If you give the ball a bit of a nudge to either side, it will respond by returning to its original position. Now, if you were to turn the bowl upside down you'd have yourself an unstable situation:
Here, the ball is precariously balanced ontop of the bowl and any slight nudge will make it roll into the setting sun, i.e., it won't return to its original position by itself.
Returning to the original example of static stability, you'll agree with me that after the nudge the ball will roll around a bit inside the bowl until it gradually comes to rest at its original position. This is what in aerodynamic-speak is so eloquently termed a "phugoid oscillation". The picture of the ball in bowl is an example of static stability (because the ball wants to return to its original position after the nudge) as well as dynamic stability (because the rolling around in the bowl after the nudge dies down after a while and the ball comes to rest at its original position).
In the next picture I have tried to separate static and dynamic stability by adding my hand to it, which jiggles the bowl back and forth.
I had to add my hand to the picture because I wanted to create a situation that has the potential to be statically stable but dynamically unstable. Just imagine that I jiggle the bowl too much and the ball eventually jumps out of it and rolls toward the setting sun. Even though the ball always wanted to roll toward the bottom if left to its own devices, the jiggling motion makes it roll around more and more until it eventually jumps out of the bowl: statically stable, yet dynamically unstable ("divergent phugoid oscillations" is the proper term to drop at your next cocktail party).

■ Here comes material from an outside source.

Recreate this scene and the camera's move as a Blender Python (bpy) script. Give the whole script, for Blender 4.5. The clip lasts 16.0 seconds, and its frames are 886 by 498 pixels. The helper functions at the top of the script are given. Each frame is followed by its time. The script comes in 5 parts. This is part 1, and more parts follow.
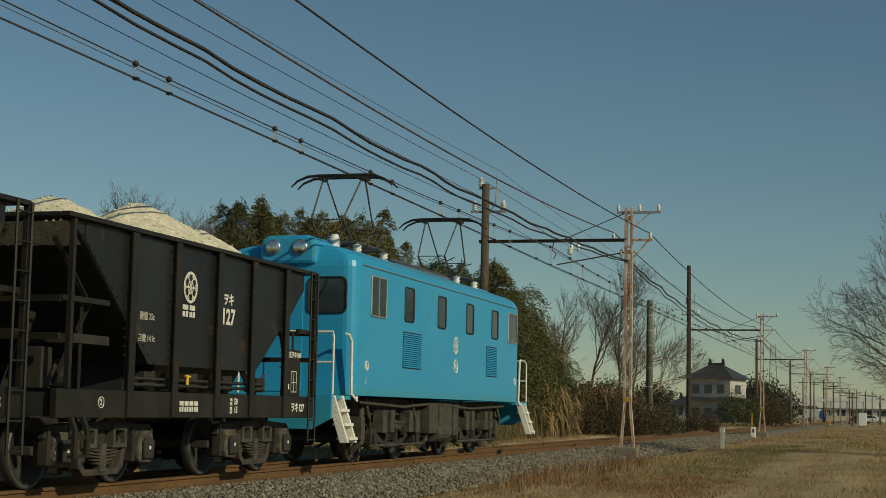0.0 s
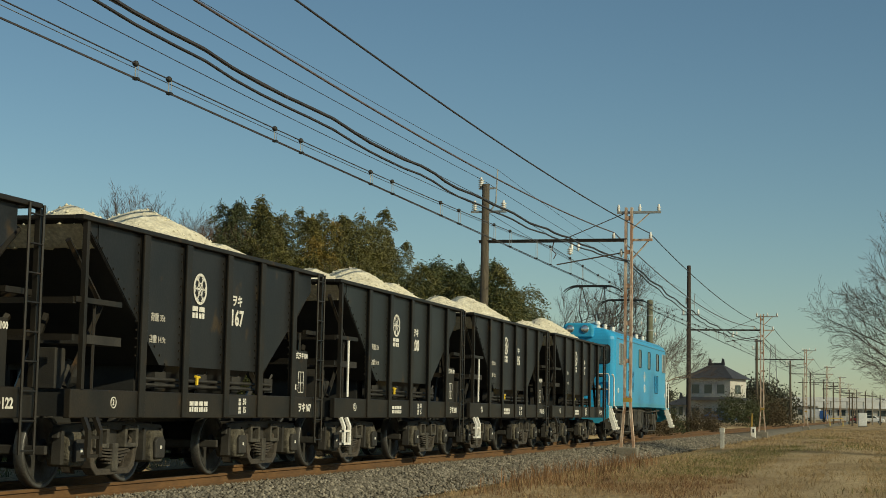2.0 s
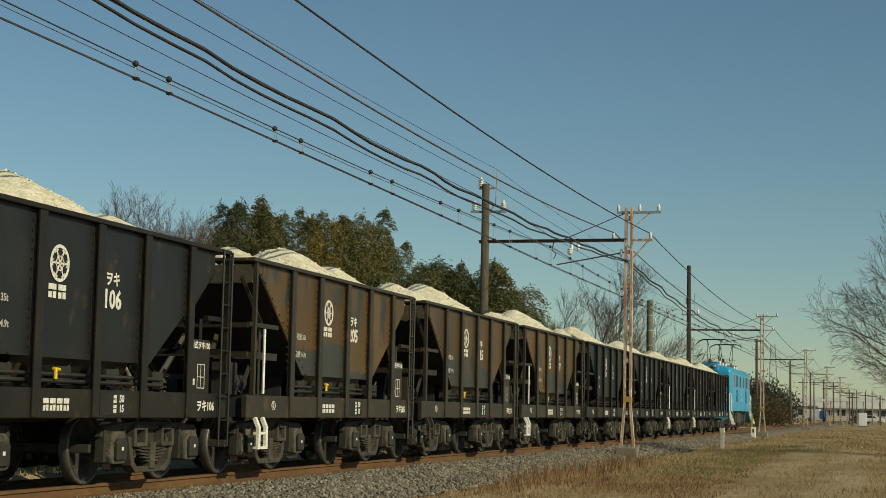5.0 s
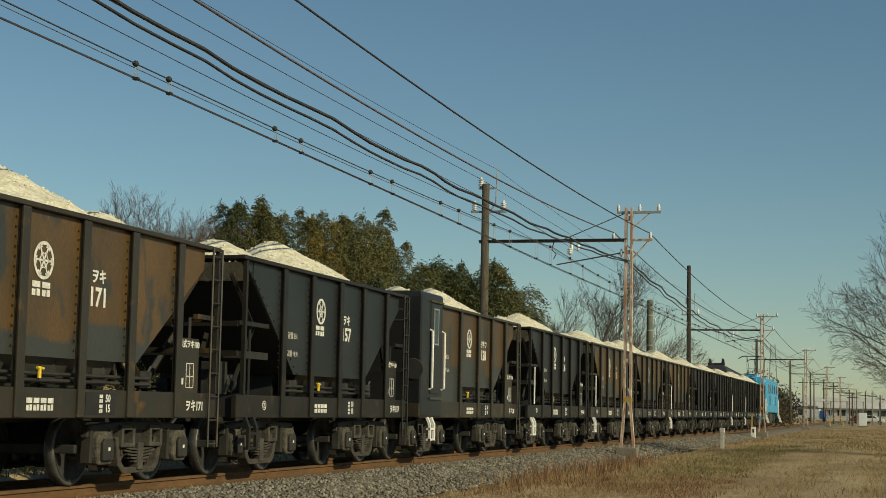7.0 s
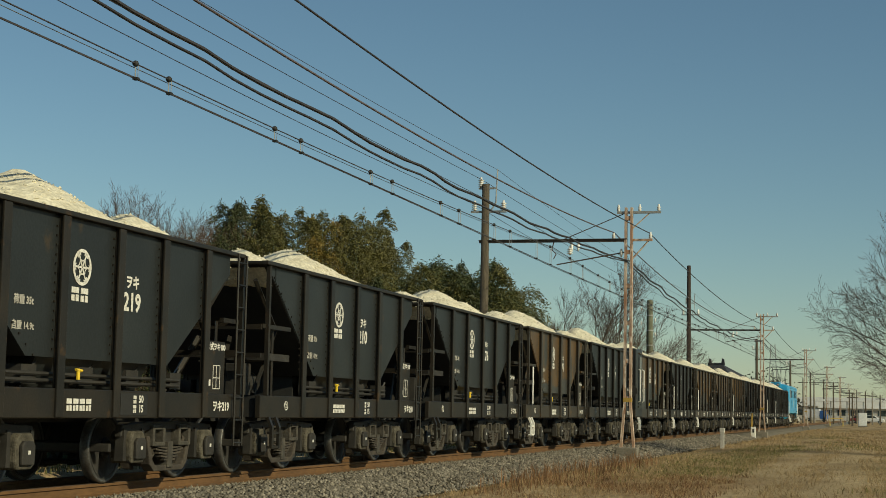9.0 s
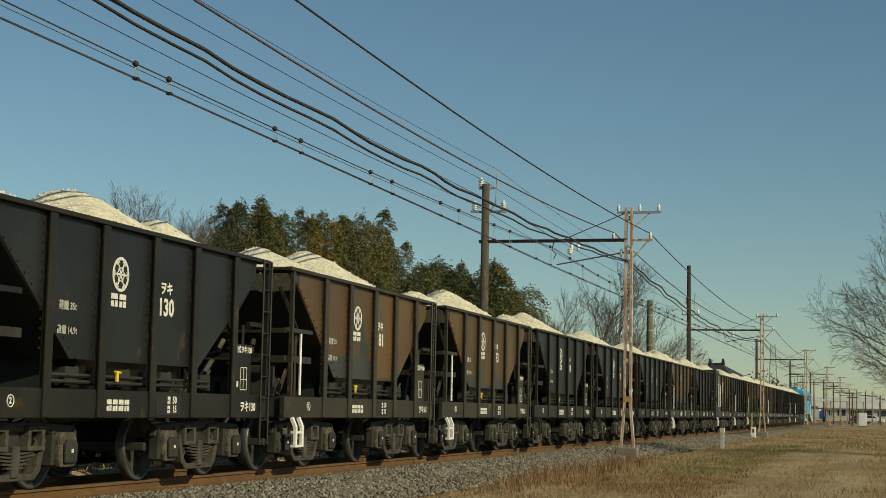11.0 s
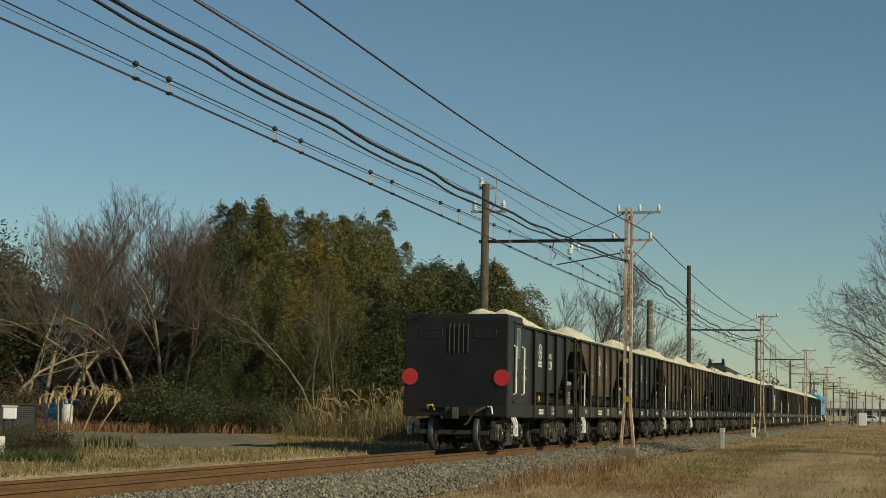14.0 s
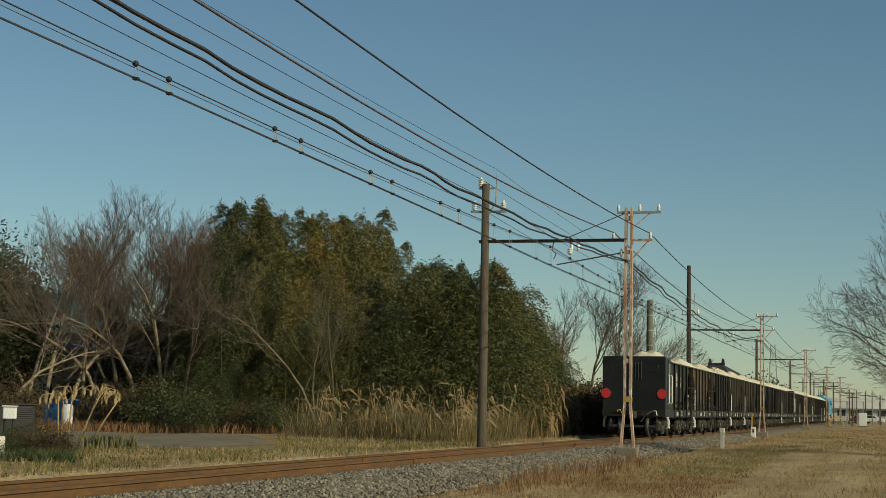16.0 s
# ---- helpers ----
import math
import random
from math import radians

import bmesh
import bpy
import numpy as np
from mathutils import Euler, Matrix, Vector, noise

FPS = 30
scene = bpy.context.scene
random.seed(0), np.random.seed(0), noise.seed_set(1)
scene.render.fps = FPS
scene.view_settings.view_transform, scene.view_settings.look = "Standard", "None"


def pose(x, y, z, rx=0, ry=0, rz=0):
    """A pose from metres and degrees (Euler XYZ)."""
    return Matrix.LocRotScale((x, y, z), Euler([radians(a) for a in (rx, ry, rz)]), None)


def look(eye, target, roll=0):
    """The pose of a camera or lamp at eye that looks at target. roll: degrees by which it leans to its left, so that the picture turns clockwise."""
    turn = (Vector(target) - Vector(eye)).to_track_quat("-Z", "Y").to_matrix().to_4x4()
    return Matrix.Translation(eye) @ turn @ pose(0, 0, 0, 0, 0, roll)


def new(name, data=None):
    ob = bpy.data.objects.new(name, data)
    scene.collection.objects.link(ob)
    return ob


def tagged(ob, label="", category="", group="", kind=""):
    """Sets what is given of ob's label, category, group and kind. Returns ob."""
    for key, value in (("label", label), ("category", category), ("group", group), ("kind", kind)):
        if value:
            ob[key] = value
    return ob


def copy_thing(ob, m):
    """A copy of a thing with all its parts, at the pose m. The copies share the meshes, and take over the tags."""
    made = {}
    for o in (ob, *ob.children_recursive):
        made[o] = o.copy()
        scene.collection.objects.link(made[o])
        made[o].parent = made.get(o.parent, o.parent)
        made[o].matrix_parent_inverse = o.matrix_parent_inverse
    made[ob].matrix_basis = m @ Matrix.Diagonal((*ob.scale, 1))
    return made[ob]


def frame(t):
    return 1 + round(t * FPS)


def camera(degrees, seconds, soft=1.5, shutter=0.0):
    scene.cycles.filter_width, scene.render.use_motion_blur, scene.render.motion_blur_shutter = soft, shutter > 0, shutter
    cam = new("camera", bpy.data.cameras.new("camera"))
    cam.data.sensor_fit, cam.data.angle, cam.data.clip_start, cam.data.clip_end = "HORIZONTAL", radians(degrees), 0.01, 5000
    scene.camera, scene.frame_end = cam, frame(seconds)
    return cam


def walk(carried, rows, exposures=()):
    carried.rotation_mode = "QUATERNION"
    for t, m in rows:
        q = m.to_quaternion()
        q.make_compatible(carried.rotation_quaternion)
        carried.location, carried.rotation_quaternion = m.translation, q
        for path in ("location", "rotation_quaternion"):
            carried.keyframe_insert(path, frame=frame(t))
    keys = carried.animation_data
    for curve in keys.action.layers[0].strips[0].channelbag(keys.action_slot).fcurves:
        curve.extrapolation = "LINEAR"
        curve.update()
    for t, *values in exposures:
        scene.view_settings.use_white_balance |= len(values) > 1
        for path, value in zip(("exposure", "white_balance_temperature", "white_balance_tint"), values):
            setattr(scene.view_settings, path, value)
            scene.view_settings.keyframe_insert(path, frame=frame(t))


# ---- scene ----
cam = camera(31.77, 16.0, soft=0.7)
EYE = (0.0, 0.0, 0.966)
HEAD = look(EYE, (-0.2754, 0.9559, 0.966 + 0.1019), 1.117)
walk(cam, [(0.0, HEAD), (16.0, HEAD)],
     [(0.0, -0.42, 6450, -7), (0.5, -0.30, 6450, -7), (1.0, -0.12, 6450, -7), (1.6, 0.0, 6450, -7), (16.0, 0.0, 6450, -7)])

# ---- light ----
SUN_AZ = radians(-24)      # from +x towards +y
SUN_EL = radians(28)
world = bpy.data.worlds.new("sky")
scene.world = world
world.use_nodes = True
wn = world.node_tree.nodes
wl = world.node_tree.links
sky = wn.new("ShaderNodeTexSky")
sky.sky_type = "NISHITA"
sky.sun_disc = False
sky.sun_elevation = SUN_EL
sky.sun_rotation = radians(90) - SUN_AZ
sky.air_density = 1.0
sky.dust_density = 0.2
sky.ozone_density = 2.4
wl.new(sky.outputs[0], wn["Background"].inputs[0])
wn["Background"].inputs[1].default_value = 0.069
sun = new("sun", bpy.data.lights.new("sun", "SUN"))
sun.data.energy = 4.1
sun.data.angle = radians(0.5)
sun.data.color = (1.0, 0.83, 0.61)
SUN_TO = Vector((math.cos(SUN_EL) * math.cos(SUN_AZ), math.cos(SUN_EL) * math.sin(SUN_AZ), math.sin(SUN_EL)))
sun.matrix_world = look(SUN_TO * 300, (0, 0, 0))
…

The problem -- or shall we say "challenge" -- we face with our gyros is that the shape of the bowl is determined by a lot of parameters and even changes under different flight characteristics. You might have a deep narrow bowl (high static stability) when flying slowly with little engine power. Going really fast, however, your bowl might look more like a flat skillet. In the former, your well trained aeronautical engineer will be speaking of a "high static stability margin", whereas the skillet presents a situation of almost "neutral static stability".
So how are we to determine the shape of our flying stability bowl? One way is by looking at how vehemently the gyro wants to return to its originally trimmed attitude. This is like assessing the shape of the bowl by looking at the force with which the ball wants to roll down its sides: steep bowl -- strong returning force, shallow bowl -- weak returning force. Assessing this restoring force in actual flying conditions is not an easy task for a number of reasons I don't want to go into. But there is an easier way...
You can look at the dynamic stability to learn somthing about static stability. In other words, you can look at how much the ball rolls around in the bowl to learn how deep the bowl is. This is what Greg is suggesting. The good news is that if the ball rolls around at all, you can be sure that you're still holding the bowl right side up as can be seen in the picture below.
Here, it becomes clear that with negative static stability (inverted bowl) you can't get the ball to roll around at all. The precondition, therefore, to observe "phugoid oscillations" (i.e., the ball rolling around) in your gyro is to have positive static pitch stability.
I hope that helps, -- Chris.